One last area of interest I'd like to focus on is how the Query iterates through and matches Archetypes. A lot of this deals with the cached data in the QueryState contained within a Query. But first, let's look at how Archetypes and Tables are stored:

Similar to the top level Entities struct which stores all the entity data for the ECS, bevy_ecs has a top-level Archetypes struct:

src/archetype.rs
615pub struct Archetypes {
616 pub(crate) archetypes: Vec<Archetype>,
617 pub(crate) archetype_component_count: usize,
618 by_components: bevy_utils::HashMap<ArchetypeComponents, ArchetypeId>,
619}

It follows the same pattern of using the index of the archetype in a global array as its identifier, and providing ways to look-up Archetypes.

And nearly identical for Tables:

src/table.rs
797pub struct Tables {
798 tables: Vec<Table>,
799 table_ids: HashMap<Vec<ComponentId>, TableId>,
800}

Tables and Archetype define TableId and ArchetypeId as type-safe indices for direct access and look up. The QueryState uses this to avoid needing to match components on every tick.

src/query/state.rs
29pub struct QueryState<D: QueryData, F: QueryFilter = ()> {
30 world_id: WorldId,
31 pub(crate) archetype_generation: ArchetypeGeneration,
32 pub(crate) matched_tables: FixedBitSet,
33 pub(crate) matched_archetypes: FixedBitSet,
34 pub(crate) archetype_component_access: Access<ArchetypeComponentId>,
35 pub(crate) component_access: FilteredAccess<ComponentId>,
36 // NOTE: we maintain both a TableId bitset and a vec because iterating the vec is faster
37 pub(crate) matched_table_ids: Vec<TableId>,
38 // NOTE: we maintain both a ArchetypeId bitset and a vec because iterating the vec is faster
39 pub(crate) matched_archetype_ids: Vec<ArchetypeId>,
40 pub(crate) fetch_state: D::State,
41 pub(crate) filter_state: F::State,
42 #[cfg(feature = "trace")]
43 par_iter_span: Span,
44}
  1. component_access

    A bitset indicating which components require read access, write access. Additionally, it keeps a bitset of components for filtering archetypes (For example, With<C> passed via a QueryFilter type argument). Components in the filter bitset do not get accessed, but the system scheduler can use this information for multi-threading.

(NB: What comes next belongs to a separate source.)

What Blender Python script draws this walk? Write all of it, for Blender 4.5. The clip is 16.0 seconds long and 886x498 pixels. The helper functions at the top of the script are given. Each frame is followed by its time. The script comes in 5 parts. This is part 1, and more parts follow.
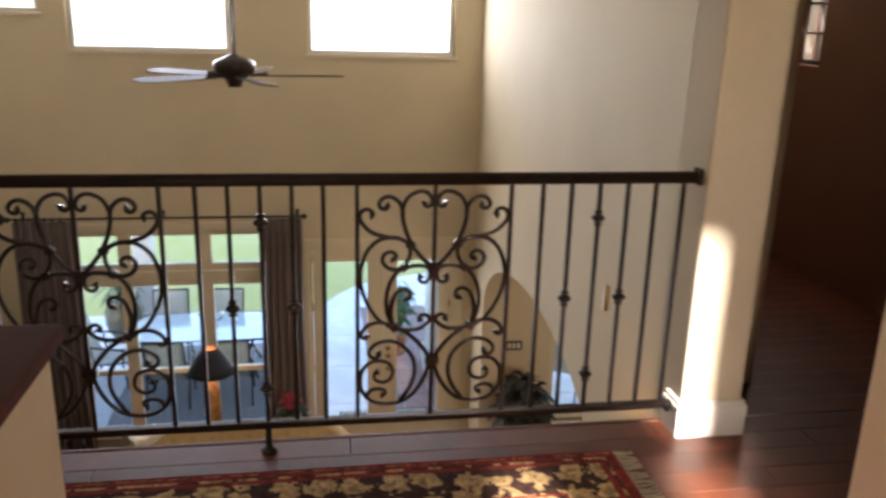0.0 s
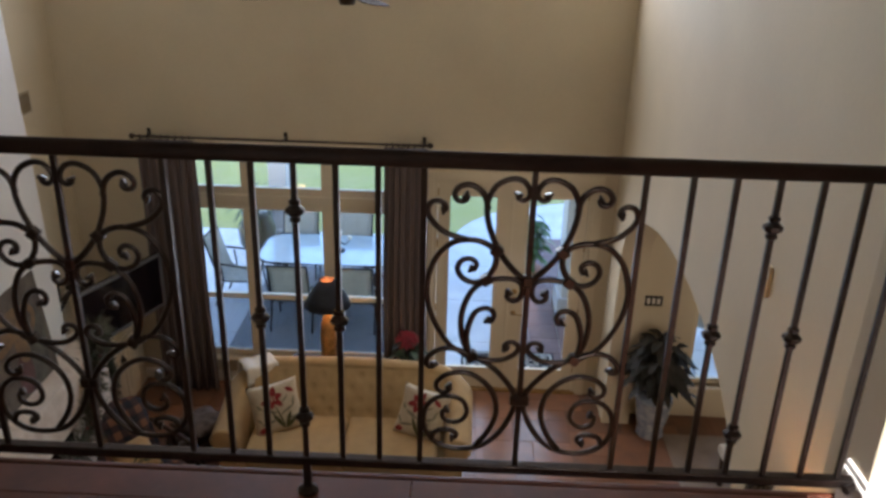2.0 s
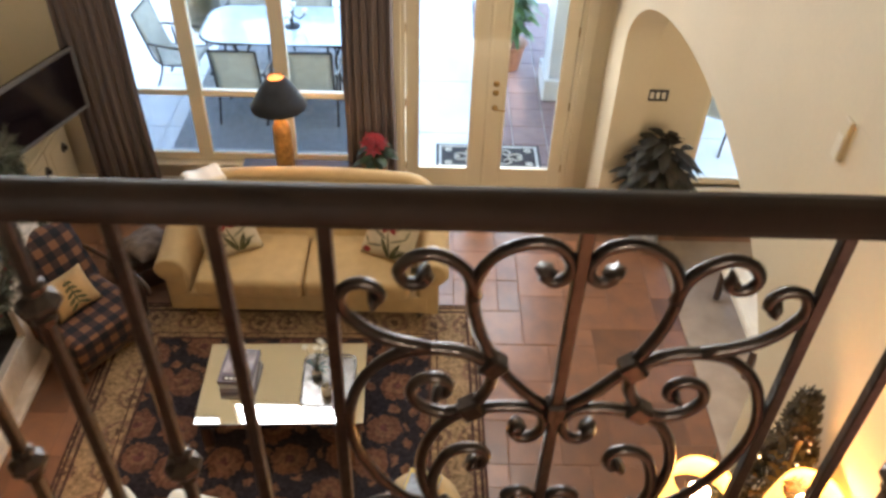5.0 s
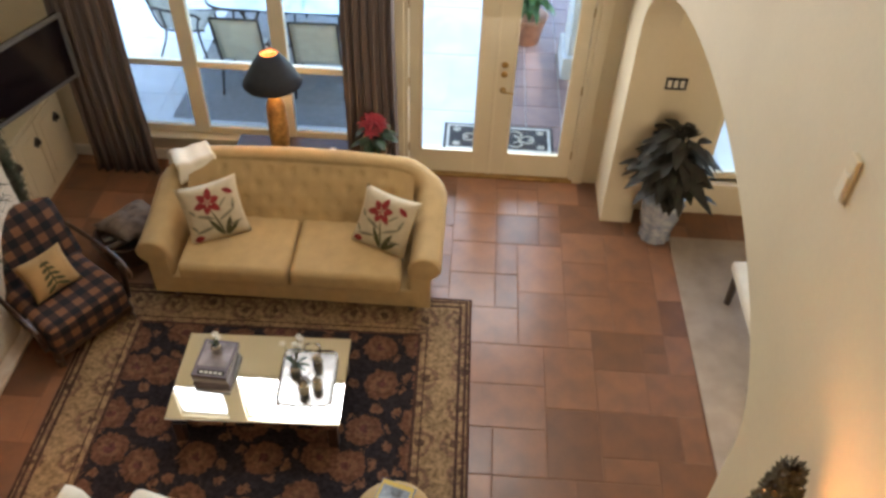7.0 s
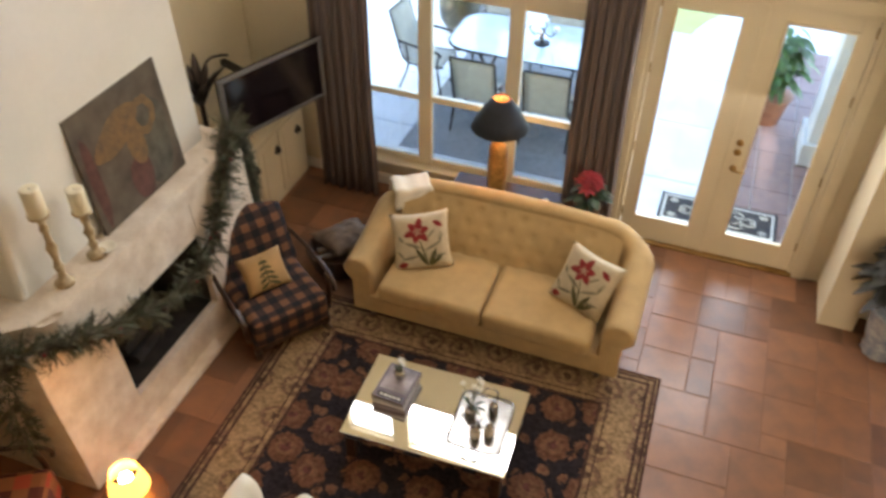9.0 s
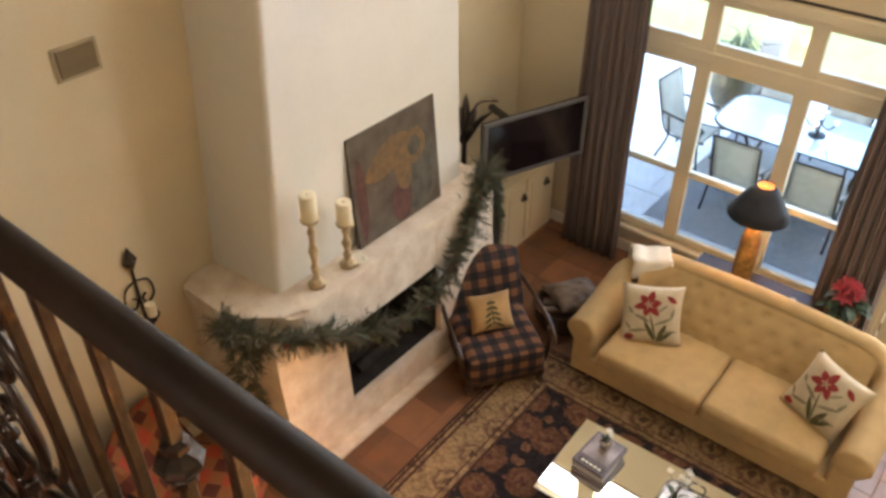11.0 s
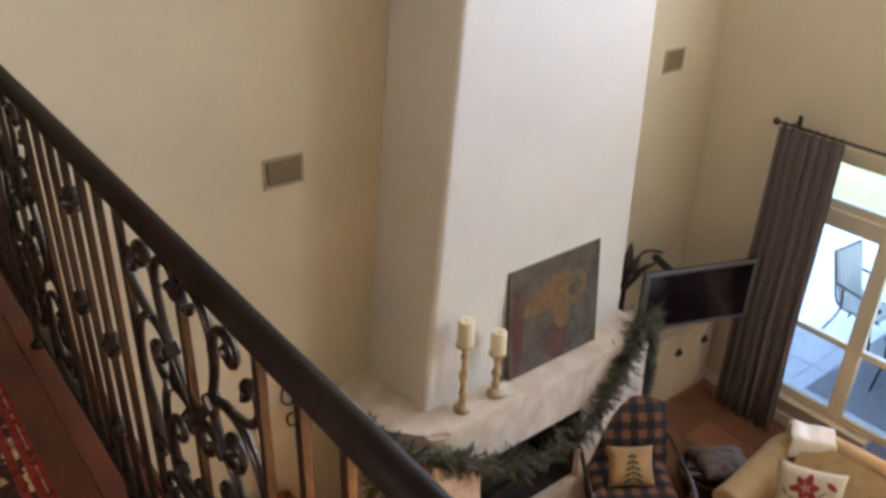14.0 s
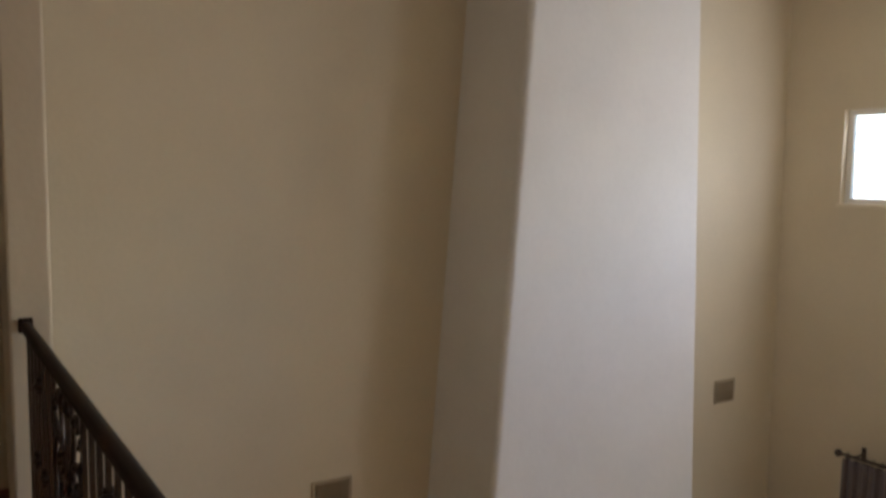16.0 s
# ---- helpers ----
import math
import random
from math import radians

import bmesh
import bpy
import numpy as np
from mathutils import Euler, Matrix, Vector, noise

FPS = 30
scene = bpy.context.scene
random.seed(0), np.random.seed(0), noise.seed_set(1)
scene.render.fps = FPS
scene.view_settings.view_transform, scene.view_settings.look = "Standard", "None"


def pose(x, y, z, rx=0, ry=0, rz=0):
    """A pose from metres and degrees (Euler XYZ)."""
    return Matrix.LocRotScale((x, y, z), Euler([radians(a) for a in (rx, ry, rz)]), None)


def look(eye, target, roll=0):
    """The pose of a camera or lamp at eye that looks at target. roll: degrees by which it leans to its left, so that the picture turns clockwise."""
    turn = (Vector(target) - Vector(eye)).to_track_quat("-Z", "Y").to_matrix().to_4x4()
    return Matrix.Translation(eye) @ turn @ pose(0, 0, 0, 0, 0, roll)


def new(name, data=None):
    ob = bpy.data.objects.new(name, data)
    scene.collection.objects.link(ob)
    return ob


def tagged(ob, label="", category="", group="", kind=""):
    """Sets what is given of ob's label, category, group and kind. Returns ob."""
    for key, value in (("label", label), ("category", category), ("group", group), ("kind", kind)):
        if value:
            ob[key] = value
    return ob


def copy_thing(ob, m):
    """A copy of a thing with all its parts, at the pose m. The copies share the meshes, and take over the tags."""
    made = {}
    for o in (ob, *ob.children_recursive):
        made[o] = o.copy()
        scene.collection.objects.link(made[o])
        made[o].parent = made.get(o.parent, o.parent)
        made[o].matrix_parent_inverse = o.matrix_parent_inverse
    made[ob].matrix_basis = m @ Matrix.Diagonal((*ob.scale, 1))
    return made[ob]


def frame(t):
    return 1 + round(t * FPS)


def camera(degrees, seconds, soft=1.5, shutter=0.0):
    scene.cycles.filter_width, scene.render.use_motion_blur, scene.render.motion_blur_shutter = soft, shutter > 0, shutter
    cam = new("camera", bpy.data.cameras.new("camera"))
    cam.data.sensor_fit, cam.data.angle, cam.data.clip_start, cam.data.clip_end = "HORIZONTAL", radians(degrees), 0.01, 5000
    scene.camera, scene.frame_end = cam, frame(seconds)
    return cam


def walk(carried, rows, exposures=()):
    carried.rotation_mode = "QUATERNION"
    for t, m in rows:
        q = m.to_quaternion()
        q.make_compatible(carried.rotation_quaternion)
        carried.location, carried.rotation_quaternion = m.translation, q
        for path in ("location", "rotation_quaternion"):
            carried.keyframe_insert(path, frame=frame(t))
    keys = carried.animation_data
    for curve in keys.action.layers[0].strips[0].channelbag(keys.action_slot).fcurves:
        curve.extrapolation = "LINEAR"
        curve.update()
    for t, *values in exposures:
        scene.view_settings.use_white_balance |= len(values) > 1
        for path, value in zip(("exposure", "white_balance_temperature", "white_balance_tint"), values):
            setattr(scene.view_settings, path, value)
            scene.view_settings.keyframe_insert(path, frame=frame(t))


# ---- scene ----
cam = camera(57.1, 16.0, soft=3.0, shutter=0.4)
PATH = [
    (0, (0.177, -2.733, 1.516), (0.49, -0.843, 0.942), 1.6),
    (0.5, (0.163, -2.573, 1.513), (0.319, -0.671, 0.916), 2.5),
    (1, (0.224, -2.365, 1.511), (0.318, -0.491, 0.819), 0.8),
    (1.5, (0.358, -2.144, 1.505), (0.316, -0.271, 0.803), 2.6),
    (2, (0.421, -1.915, 1.515), (0.378, -0.074, 0.734), 1.6),
    (2.5, (0.401, -1.645, 1.525), (0.37, 0.17, 0.686), 0.7),
    (3, (0.391, -1.445, 1.54), (0.294, 0.303, 0.573), 0.8),
    (3.5, (0.409, -1.223, 1.51), (0.322, 0.458, 0.43), 2.6),
    (4, (0.369, -1.021, 1.455), (0.222, 0.622, 0.325), 0.8),
    (4.5, (0.348, -0.826, 1.446), (0.346, 0.724, 0.182), 2.1),
    (5, (0.436, -0.648, 1.444), (0.467, 0.866, 0.138), 2.0),
    (7.5, (0.767, -0.131, 1.425), (0.661, 1.294, 0.025), 1.9),
    (8, (0.762, -0.099, 1.457), (0.535, 1.304, 0.05), 0.8),
    (8.2, (0.75, -0.089, 1.468), (0.451, 1.322, 0.083), 0.8),
    (8.5, (0.719, -0.106, 1.459), (0.342, 1.311, 0.099), 0.6),
    (9, (0.645, -0.136, 1.415), (0.134, 1.29, 0.11), 0.8),
    (9.5, (0.592, -0.171, 1.424), (-0.081, 1.223, 0.157), 0.1),
    (10, (0.515, -0.214, 1.441), (-0.281, 1.116, 0.178), 0.5),
    (10.2, (0.525, -0.215, 1.429), (-0.327, 1.095, 0.18), 0.3),
    (12.5, (0.508, -0.286, 1.481), (-0.624, 0.903, 0.339), 1.7),
    (13, (0.522, -0.299, 1.495), (-0.67, 0.878, 0.403), 1.9),
    (13.5, (0.446, -0.351, 1.511), (-0.836, 0.771, 0.463), 1.2),
    (14, (0.496, -0.358, 1.535), (-0.874, 0.747, 0.586), 1.8),
    (14.5, (0.583, -0.364, 1.517), (-0.89, 0.744, 0.741), 2.1),
    (15, (0.569, -0.388, 1.564), (-0.998, 0.696, 0.956), 2.3),
    (15.5, (0.628, -0.38, 1.608), (-1.001, 0.701, 1.186), 2.2),
    (16, (0.775, -0.361, 1.569), (-0.891, 0.729, 1.38), 0.7),
]
EXPOSURES = [(0, 2.9, 6300, 18), (1.5, 2.54, 5750, 16), (3.0, 2.74, 5950, 17), (4.0, 3.42, 6500, 15), (5.0, 3.86, 6400, 13), (7.5, 3.66, 6300, 11), (8.5, 3.71, 6500, 12), (10.0, 3.9, 6650, 14), (12.5, 3.96, 6450, 14), (14.5, 3.44, 5600, 16), (16.0, 2.55, 5900, 18)]
walk(cam, [(t, look(eye, target, roll)) for t, eye, target, roll in PATH], EXPOSURES)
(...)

  2. archetype_component_access

    Archetypes have globally unique IDs for each component because each Archetype has a unique access path to the component data for its entities when performing sparse iteration. This allows for system scheduling to treat multiple Queries accessing the same underlying components in different archetypes to run in parallel.

  3. archetype_generation

    Archetypes are only added, never removed. The Archetypes::generation function indicates that: the "generation" is a handle to the current highest archetype ID. This can be used to iterate over newly introduced Archetypes since the last time this function was called. Since the QueryState relies on caching the matched Archetypes and Tables to know which ones to iterate, it can use the last generation it checked to catch any new Archetypes.

  4. matched_tables, matched_archetypes, matched_table_ids, matched_archetype_ids

    Aforementioned cached data indicating which tables and archetypes the QueryState must access. Updated primarily by the new_archetype function. Since all Archetypes contain a Table, the new_archetype function also checks the Archetype's Table for component matches.

By keeping an up-to-date cache, the query can skip iterating through any irrelevant tables or archetypes. However, to ensure the cache is up-to-date, any methods directly using the query state must also ensure that they perform the necessary bookkeeping for any new archetypes encountered. For example, the QueryState::get method:

src/query/state.rs
384/// Gets the query result for the given `World` and `Entity`.
385///
386/// This can only be called for read-only queries, see `Self::get_mut` for
387/// write-queries.
388#[inline]
389pub fn get<'w>(
390 &mut self,
391 world: &'w World,
392 entity: Entity,
393) -> Result<ROQueryItem<'w, D>, QueryEntityError> {
394 self.update_archetypes(world);
395 // SAFETY: query is read only
396 unsafe {
397 self.as_readonly().get_unchecked_manual(
398 world.as_unsafe_world_cell_readonly(),
399 entity,
400 world.last_change_tick(),
401 world.read_change_tick(),
402 )
403 }
404}

The call to self.update_archetypes(world) iterates all Archetypes of a new generation to cache the matched Archetypes for query purposes.

Conclusion

We've covered a lot here, and we haven't even explored the topics of how bevy_ecs represents, schedules, and multi-threads its Systems! Admittedly that falls quite outside my comfort zone at the moment, but is still on the table for a future post.

In conclusion, bevy_ecs is a very interesting crate, and both more and less straightforward to understand than I thought it would be.